By Gordon Hull
I have been circling around the relation between Marx and Foucault for a while, and thinking in particular about the ways that they can be viewed as productively engaged, particularly at the intersection of primitive accumulation and subjectification (e.g., here, here and here) This of course flies in the face of Foucault’s acerbic dismissals of Marxism, as when in the early parts of Society must be Defended, he dismisses it as “totalitarian,” or in the Trombadori interviews more generally. But there is a renaissance of interest in the topic, and there are a number of Foucault texts only now being studied in the English-speaking world that can be brought to bear on it.

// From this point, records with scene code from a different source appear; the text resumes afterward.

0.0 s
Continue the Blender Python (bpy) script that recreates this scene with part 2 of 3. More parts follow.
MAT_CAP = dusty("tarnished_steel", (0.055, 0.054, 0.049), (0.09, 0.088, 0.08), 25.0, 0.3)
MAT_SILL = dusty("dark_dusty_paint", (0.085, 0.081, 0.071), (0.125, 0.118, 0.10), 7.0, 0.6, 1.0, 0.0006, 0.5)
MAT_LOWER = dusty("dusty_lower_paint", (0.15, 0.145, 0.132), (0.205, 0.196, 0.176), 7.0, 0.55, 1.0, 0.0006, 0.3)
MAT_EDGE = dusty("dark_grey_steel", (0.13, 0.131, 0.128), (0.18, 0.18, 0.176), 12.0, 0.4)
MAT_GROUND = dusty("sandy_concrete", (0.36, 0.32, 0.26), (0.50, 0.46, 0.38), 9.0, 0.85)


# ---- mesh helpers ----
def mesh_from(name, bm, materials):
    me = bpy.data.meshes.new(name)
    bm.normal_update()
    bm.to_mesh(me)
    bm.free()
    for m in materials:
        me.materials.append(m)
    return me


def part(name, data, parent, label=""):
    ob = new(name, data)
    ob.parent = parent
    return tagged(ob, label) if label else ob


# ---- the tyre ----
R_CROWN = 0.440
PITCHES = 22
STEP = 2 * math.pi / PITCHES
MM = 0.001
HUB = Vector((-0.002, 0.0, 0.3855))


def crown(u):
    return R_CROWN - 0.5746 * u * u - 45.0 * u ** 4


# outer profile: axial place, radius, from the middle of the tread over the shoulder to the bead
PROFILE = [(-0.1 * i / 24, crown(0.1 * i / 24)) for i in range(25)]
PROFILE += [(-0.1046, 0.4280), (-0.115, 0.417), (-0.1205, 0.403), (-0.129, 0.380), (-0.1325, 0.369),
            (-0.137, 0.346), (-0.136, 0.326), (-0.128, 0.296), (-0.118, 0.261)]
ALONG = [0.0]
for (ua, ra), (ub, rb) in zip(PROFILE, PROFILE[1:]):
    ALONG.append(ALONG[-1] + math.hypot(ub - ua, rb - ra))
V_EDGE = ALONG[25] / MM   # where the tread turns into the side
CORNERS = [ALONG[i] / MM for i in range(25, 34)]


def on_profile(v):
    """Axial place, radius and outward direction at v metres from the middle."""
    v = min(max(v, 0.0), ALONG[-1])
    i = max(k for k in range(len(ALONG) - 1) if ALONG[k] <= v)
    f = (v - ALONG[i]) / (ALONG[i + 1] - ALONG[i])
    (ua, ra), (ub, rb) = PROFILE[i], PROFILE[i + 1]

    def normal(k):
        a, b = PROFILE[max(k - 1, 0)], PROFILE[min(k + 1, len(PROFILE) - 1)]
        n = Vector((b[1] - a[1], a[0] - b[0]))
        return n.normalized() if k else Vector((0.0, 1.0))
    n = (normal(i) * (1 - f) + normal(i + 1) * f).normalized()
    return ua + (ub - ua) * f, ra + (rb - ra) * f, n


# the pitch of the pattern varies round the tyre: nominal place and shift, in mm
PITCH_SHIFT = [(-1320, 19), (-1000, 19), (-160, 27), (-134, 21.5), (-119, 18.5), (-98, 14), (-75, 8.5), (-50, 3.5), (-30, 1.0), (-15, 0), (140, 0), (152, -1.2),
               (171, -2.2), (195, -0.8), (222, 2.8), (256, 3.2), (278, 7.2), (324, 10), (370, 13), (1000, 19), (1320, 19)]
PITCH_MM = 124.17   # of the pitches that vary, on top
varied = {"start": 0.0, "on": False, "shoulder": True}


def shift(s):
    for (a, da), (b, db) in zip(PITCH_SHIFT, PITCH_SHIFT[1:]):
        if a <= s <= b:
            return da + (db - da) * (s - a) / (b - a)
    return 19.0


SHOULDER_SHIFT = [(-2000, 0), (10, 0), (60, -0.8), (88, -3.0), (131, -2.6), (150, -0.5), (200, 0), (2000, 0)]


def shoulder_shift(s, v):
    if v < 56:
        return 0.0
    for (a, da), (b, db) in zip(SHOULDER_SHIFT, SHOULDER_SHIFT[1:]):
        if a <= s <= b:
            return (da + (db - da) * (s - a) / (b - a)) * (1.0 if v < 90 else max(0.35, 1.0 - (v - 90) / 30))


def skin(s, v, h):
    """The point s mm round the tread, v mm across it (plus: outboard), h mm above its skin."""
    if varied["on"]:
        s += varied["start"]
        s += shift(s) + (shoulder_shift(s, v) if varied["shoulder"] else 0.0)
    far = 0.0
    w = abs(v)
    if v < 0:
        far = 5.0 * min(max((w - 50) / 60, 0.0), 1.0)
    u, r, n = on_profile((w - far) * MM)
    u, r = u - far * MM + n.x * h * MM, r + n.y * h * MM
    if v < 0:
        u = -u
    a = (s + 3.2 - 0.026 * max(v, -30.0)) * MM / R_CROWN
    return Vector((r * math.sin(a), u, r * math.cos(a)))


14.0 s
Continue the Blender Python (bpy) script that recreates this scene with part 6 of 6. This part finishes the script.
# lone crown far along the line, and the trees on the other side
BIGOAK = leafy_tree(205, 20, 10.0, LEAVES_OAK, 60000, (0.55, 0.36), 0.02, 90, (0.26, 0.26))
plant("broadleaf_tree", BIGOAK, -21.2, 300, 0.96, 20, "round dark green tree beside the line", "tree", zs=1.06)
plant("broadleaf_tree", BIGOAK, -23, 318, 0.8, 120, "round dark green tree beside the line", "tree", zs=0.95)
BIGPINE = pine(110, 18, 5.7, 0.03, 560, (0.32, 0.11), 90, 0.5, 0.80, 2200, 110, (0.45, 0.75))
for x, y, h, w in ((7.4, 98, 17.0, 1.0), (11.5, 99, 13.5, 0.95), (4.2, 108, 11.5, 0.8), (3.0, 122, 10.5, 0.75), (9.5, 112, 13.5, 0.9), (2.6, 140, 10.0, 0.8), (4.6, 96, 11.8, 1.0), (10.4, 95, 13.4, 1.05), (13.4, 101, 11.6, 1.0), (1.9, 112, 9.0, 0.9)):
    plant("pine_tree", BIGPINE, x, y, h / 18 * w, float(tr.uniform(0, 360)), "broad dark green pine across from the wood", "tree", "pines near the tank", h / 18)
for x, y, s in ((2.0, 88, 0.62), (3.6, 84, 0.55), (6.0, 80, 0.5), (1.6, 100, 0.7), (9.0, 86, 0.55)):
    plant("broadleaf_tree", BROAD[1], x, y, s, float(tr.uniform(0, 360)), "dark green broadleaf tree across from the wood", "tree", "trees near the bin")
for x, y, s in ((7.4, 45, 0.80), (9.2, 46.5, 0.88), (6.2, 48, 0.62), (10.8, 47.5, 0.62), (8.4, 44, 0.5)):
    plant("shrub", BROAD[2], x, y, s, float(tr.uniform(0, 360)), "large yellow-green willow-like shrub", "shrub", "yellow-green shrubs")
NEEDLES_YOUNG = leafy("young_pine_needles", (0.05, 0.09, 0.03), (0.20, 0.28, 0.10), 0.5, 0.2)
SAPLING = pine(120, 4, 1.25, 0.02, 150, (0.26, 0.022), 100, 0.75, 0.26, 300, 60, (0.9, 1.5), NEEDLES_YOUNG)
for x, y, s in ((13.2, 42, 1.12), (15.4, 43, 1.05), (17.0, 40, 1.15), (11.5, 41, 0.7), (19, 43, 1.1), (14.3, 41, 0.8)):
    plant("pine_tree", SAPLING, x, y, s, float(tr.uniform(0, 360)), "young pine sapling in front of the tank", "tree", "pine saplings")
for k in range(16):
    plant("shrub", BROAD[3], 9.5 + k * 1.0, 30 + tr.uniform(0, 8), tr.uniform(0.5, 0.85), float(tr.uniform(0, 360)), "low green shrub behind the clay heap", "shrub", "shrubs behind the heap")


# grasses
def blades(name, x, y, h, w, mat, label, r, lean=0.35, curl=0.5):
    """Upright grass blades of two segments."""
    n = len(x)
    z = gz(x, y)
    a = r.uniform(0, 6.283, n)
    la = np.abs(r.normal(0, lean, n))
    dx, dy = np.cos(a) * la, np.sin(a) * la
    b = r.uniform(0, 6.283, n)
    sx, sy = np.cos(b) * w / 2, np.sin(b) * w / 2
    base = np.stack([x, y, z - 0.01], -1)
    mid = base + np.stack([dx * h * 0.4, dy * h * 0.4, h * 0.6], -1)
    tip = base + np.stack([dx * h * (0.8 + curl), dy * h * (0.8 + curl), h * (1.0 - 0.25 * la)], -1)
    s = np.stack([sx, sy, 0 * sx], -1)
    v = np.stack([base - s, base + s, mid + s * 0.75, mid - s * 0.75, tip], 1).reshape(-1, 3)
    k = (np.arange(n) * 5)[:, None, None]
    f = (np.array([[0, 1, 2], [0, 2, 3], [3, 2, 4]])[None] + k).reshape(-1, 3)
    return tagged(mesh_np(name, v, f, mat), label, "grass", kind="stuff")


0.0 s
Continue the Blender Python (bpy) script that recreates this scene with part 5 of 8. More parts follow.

Most prominent perhaps is the recently translated “Mesh of Power” lecture, where Foucault specifically credits chapters 13-15 of Capital for moving toward a non-juridical understanding of power. As Foucault says, what Marx shows there is that “one power does not exist, but many powers” and that power is productive, not repressive:
“These specific regional powers [delineated by Marx – GH] have absolutely no ancient [primordial] function of prohibiting, preventing, saying ‘you must not.’ The original, essential and permanent function of these local and regional powers is, in reality, being producers of the efficiency and skill of the producers of a product. Marx, for example, has superb analyses of the problem of discipline in the army and workshops.”